# [SHORT TASK]
Return the records in full, exactly as given.

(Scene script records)
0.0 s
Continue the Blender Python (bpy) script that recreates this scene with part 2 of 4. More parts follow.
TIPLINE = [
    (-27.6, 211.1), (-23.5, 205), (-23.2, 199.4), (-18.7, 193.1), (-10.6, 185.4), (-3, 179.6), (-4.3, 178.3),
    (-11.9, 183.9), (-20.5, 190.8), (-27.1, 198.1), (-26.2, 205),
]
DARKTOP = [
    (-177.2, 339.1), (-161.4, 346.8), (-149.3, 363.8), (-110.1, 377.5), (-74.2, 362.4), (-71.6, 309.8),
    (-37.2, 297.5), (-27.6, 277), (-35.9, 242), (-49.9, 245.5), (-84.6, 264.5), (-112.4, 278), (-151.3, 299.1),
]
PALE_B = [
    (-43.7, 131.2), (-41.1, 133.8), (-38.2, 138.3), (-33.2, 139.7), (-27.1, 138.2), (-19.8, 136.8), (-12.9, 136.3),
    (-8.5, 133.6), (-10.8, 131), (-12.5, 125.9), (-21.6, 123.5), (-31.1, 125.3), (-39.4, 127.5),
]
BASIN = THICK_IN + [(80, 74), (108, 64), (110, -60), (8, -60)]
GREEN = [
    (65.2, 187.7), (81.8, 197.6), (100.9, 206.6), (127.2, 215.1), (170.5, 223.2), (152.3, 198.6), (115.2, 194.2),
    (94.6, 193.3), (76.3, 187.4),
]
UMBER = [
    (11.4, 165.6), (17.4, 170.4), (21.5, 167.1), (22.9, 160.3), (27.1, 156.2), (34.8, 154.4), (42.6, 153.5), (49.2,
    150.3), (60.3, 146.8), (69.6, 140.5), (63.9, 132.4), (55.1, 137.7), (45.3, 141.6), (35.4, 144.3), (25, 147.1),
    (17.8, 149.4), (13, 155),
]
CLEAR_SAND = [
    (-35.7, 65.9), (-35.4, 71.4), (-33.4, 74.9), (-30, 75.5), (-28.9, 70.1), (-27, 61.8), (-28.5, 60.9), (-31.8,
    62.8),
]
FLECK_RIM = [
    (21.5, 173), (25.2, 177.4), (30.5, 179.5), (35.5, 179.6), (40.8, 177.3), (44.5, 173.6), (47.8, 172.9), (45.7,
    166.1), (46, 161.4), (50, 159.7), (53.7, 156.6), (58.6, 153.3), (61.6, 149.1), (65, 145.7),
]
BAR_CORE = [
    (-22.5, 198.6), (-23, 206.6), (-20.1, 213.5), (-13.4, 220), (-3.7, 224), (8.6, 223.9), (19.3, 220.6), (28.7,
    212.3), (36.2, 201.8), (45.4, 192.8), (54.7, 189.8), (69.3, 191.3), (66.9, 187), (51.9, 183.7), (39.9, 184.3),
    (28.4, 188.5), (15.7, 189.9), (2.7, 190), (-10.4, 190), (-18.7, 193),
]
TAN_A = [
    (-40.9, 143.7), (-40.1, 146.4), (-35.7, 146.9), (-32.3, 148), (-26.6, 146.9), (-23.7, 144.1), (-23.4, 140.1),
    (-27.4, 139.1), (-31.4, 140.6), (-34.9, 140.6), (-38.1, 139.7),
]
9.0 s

# [RESULT FOR THIS EXERCISE]
0.0 s
Continue the Blender Python (bpy) script that recreates this scene with part 2 of 4. More parts follow.
TIPLINE = [
    (-27.6, 211.1), (-23.5, 205), (-23.2, 199.4), (-18.7, 193.1), (-10.6, 185.4), (-3, 179.6), (-4.3, 178.3),
    (-11.9, 183.9), (-20.5, 190.8), (-27.1, 198.1), (-26.2, 205),
]
DARKTOP = [
    (-177.2, 339.1), (-161.4, 346.8), (-149.3, 363.8), (-110.1, 377.5), (-74.2, 362.4), (-71.6, 309.8),
    (-37.2, 297.5), (-27.6, 277), (-35.9, 242), (-49.9, 245.5), (-84.6, 264.5), (-112.4, 278), (-151.3, 299.1),
]
PALE_B = [
    (-43.7, 131.2), (-41.1, 133.8), (-38.2, 138.3), (-33.2, 139.7), (-27.1, 138.2), (-19.8, 136.8), (-12.9, 136.3),
    (-8.5, 133.6), (-10.8, 131), (-12.5, 125.9), (-21.6, 123.5), (-31.1, 125.3), (-39.4, 127.5),
]
BASIN = THICK_IN + [(80, 74), (108, 64), (110, -60), (8, -60)]
GREEN = [
    (65.2, 187.7), (81.8, 197.6), (100.9, 206.6), (127.2, 215.1), (170.5, 223.2), (152.3, 198.6), (115.2, 194.2),
    (94.6, 193.3), (76.3, 187.4),
]
UMBER = [
    (11.4, 165.6), (17.4, 170.4), (21.5, 167.1), (22.9, 160.3), (27.1, 156.2), (34.8, 154.4), (42.6, 153.5), (49.2,
    150.3), (60.3, 146.8), (69.6, 140.5), (63.9, 132.4), (55.1, 137.7), (45.3, 141.6), (35.4, 144.3), (25, 147.1),
    (17.8, 149.4), (13, 155),
]
CLEAR_SAND = [
    (-35.7, 65.9), (-35.4, 71.4), (-33.4, 74.9), (-30, 75.5), (-28.9, 70.1), (-27, 61.8), (-28.5, 60.9), (-31.8,
    62.8),
]
FLECK_RIM = [
    (21.5, 173), (25.2, 177.4), (30.5, 179.5), (35.5, 179.6), (40.8, 177.3), (44.5, 173.6), (47.8, 172.9), (45.7,
    166.1), (46, 161.4), (50, 159.7), (53.7, 156.6), (58.6, 153.3), (61.6, 149.1), (65, 145.7),
]
BAR_CORE = [
    (-22.5, 198.6), (-23, 206.6), (-20.1, 213.5), (-13.4, 220), (-3.7, 224), (8.6, 223.9), (19.3, 220.6), (28.7,
    212.3), (36.2, 201.8), (45.4, 192.8), (54.7, 189.8), (69.3, 191.3), (66.9, 187), (51.9, 183.7), (39.9, 184.3),
    (28.4, 188.5), (15.7, 189.9), (2.7, 190), (-10.4, 190), (-18.7, 193),
]
TAN_A = [
    (-40.9, 143.7), (-40.1, 146.4), (-35.7, 146.9), (-32.3, 148), (-26.6, 146.9), (-23.7, 144.1), (-23.4, 140.1),
    (-27.4, 139.1), (-31.4, 140.6), (-34.9, 140.6), (-38.1, 139.7),
]
9.0 s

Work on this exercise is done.